Kimberly Miller Olko
“Martha and Snoop’s Potluck Dinner Party” (VH1)
Talk about the hostess with the mostest. Olko conceived a reality series that is at once easily defined by its title and a complete head-scratcher of an idea. Yet there’s no denying that the queen of domestic pleasures and the rap star have a rapport that makes for good TV — especially when they invite a few friends over for a bite. Olko no doubt learned how to throw a great party during her tenure a decade ago as a producer on Martha Stewart’s syndicated talk show.

Bruce Miller, Reed Morano
“The Handmaid’s Tale” (Hulu)
The TV marriage of writer, director and source material produced a phenomenal series that came out of nowhere to win the Emmy for best drama in September. Seasoned showrunner Miller excelled where others had previously failed in translating Margaret Atwood’s beloved novel to the screen. Director Morano gave it a look and feel that was as compelling as it was unsettling. With Elisabeth Moss pouring her heart and soul into the lead role, no form of tyranny could have stopped this show from bursting out in a big way.

Joe Penhall
Mindhunter” (Netflix)
Penhall had a tough line to toe with his Netflix period drama about the early days of criminal profiling, based on John E. Douglas and Mark Olshaker’s nonfiction book of the same name. While the audience going into the series came armed with years of knowledge about how criminal investigations and interrogations were supposed to work, the characters in the show were just figuring out many of those specifics for the first time. Penhall delicately wove together tales of both the criminals and the cops to paint rich portraits of the people behind the crimes.

Sarah Watson
The Bold Type” (Freeform)
Watson shined a light on the best parts of female friendship in this Freeform drama that centers on three young women working at a fashion magazine. But what made the take on the story even more refreshing was that the women’s female boss was always one who liked to lift them up, rather than put them down, Miranda Priestly-style. The show gave a voice to tough topics that ranged from getting tested for the BRCA gene to deportation to speaking out against sexual assault but always did so under the comforting — and empowering — umbrella of sisterhood.

Lena Waithe
Master of None” (Netflix), “The Chi” (Showtime)
Waithe has seen her multi-faceted career skyrocket this year with a writing Emmy win for her work on Aziz Ansari’s “Master of None” — a milestone first win in the category for a black woman. But Waithe was already on her way, having sold the drama series “The Chi” to Showtime (it’s set to bow Jan. 7). She’s gone from staff writer to series creator in just a few years, and there is clearly more to come.

Pete Holmes
Crashing” (HBO)
Yet another show about a guy struggling to make it in showbiz? Thanks to creator and star Holmes, “Crashing” turned into a pleasant surprise. The show offered an endearing look at a sad sack who is determined to pursue his dream of becoming a standup comedy star, even if he doesn’t exactly have a steady place to sleep most nights. Holmes knows whereof he speaks as a veteran comic and writer. Hopefully, he’ll stick around on this piece of floor for awhile.

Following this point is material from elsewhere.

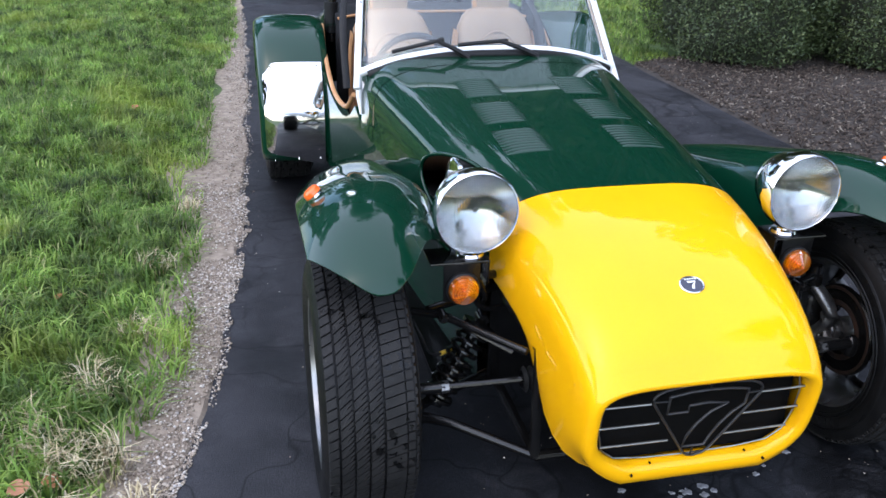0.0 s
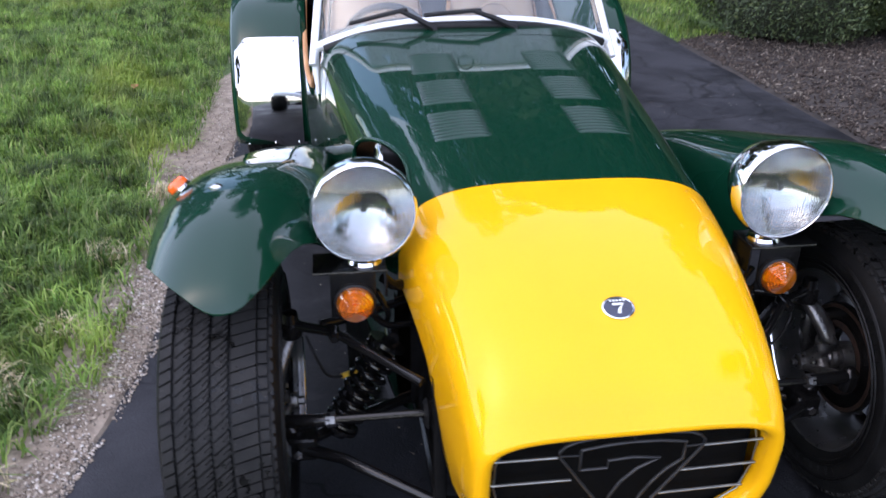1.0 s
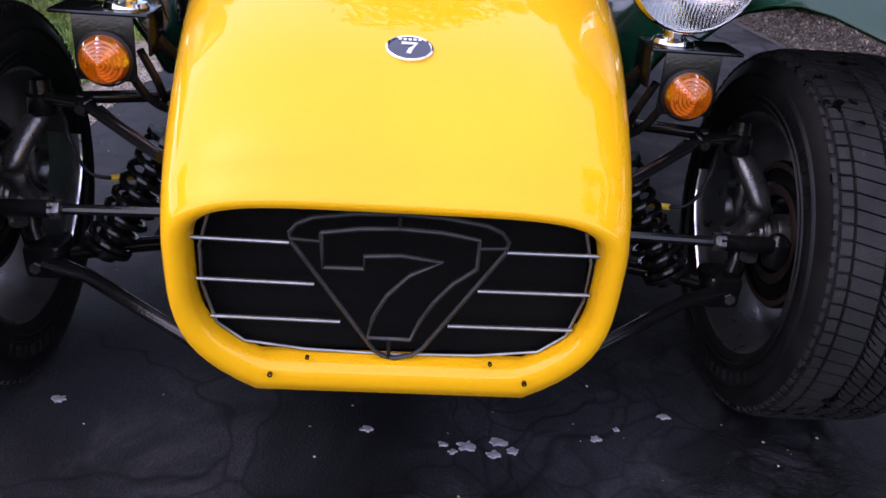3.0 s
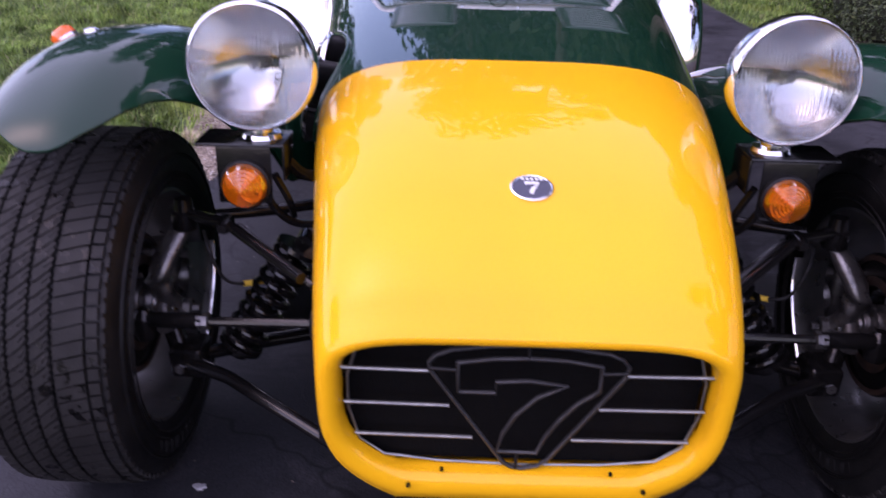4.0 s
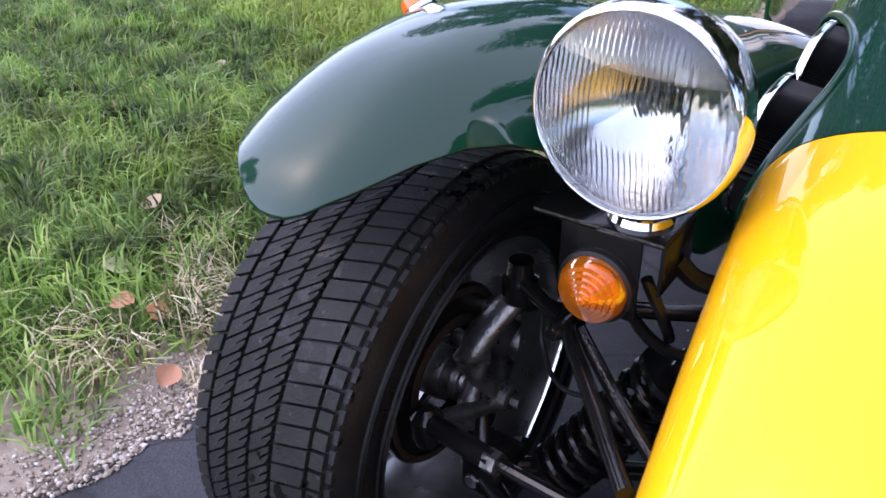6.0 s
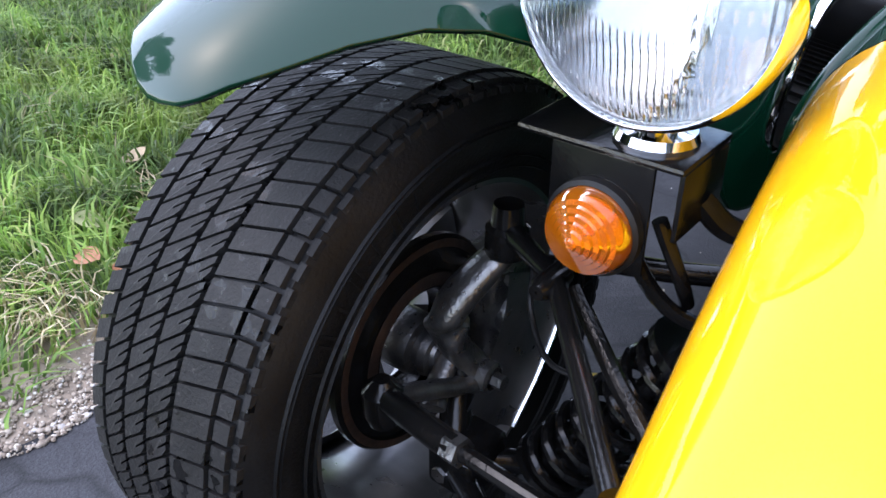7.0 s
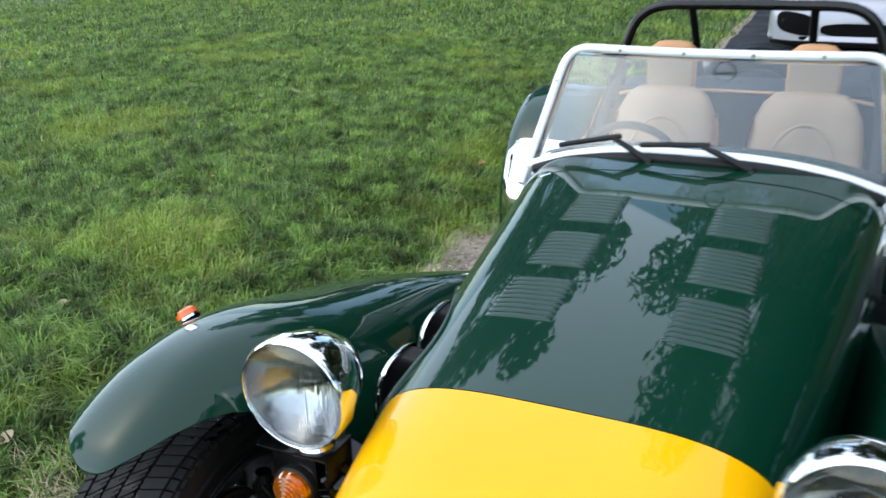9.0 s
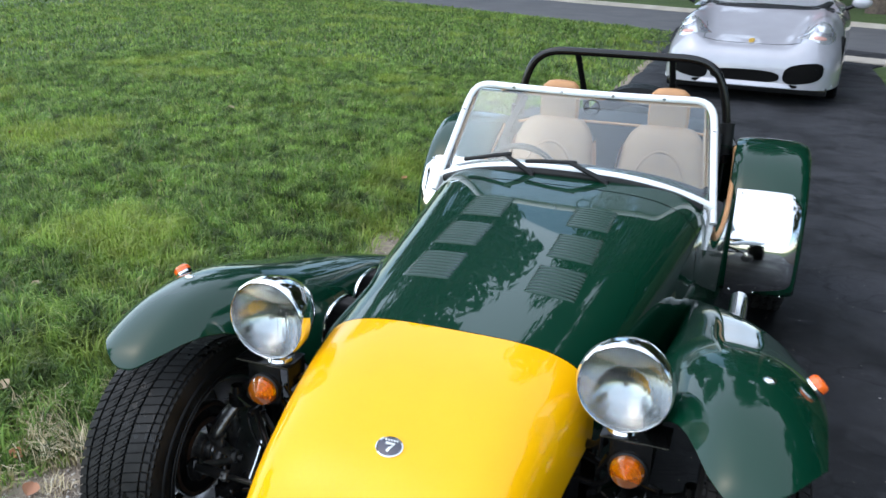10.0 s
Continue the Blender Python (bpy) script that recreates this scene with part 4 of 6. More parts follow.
# twin air filters in the bonnet's side opening
def air_filter(cy, cz, cx):
    m = Matrix.Translation((cx, cy, cz)) @ Euler((0, radians(8), 0)).to_matrix().to_4x4()
    rings = []
    for a in (-0.040, -0.036, 0.026, 0.03):
        ring = []
        for k in range(240):
            t = 2 * math.pi * k / 240
            r = 1.0 - (0.06 if k % 2 and abs(a) < 0.0395 else 0.0)
            ring.append((a, 0.070 * r * math.copysign(abs(math.cos(t)) ** 0.7, math.cos(t)), 0.066 * r * math.copysign(abs(math.sin(t)) ** 0.7, math.sin(t))))
        rings.append(ring)
    f = part("air_filter", moved(loft(rings, True, True, True), m), TRIM, car, "black pleated air filter with chrome cover", smooth=10)
    cover = []
    for a, r in ((-0.036, 1.05), (-0.037, 1.075), (-0.043, 1.07), (-0.046, 1.02), (-0.047, 0.9), (-0.047, 0.02)):
        cover.append([(a, 0.070 * r * math.copysign(abs(math.cos(t)) ** 0.7, math.cos(t)), 0.066 * r * math.copysign(abs(math.sin(t)) ** 0.7, math.sin(t))) for t in (2 * math.pi * k / 48 for k in range(48))])
    part("cover", moved(loft(cover, True), m), CHROME, f, "chromed filter cover", smooth=50)


air_filter(0.235, 0.580, -0.298)
air_filter(0.395, 0.594, -0.298)

# windscreen
def screen_point(u, v):
    """u across -1..1, v up 0..1 on the raked, slightly bowed glass."""
    half = 0.466 - 0.048 * v
    x = u * half
    base = 0.768 - 0.088 * abs(u) ** 2.6
    return (x, 1.215 + 0.055 * u * u + 0.235 * v, base + (0.992 - base) * v)


glass = loft([[screen_point(-0.985 + 1.97 * i / 30, 0.03 + 0.95 * j / 16) for i in range(31)] for j in range(17)])
CORNER = ((1.0, 0.78), (0.996, 0.85), (0.982, 0.91), (0.955, 0.955), (0.915, 0.983), (0.865, 0.997))
outline = [screen_point(-1, v) for v in np.linspace(-0.10, 0.72, 12)]
outline += [screen_point(-u, v) for u, v in CORNER]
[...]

Brit Marling and Zal Batmanglij
The OA” (Netflix)
Actress Marling demonstrated her vision as a creator with this unsual series about a blind woman who disappears for seven years, only to return with her sight restored. “The OA” co-creator Batmanglij also rose the challenge, with limited TV experience, of directing all eight episodes and co-writing several with Marling. The hard work was rewarded with a second season order and a Writers Guild nomination for the series pilot episode, “Homecoming.”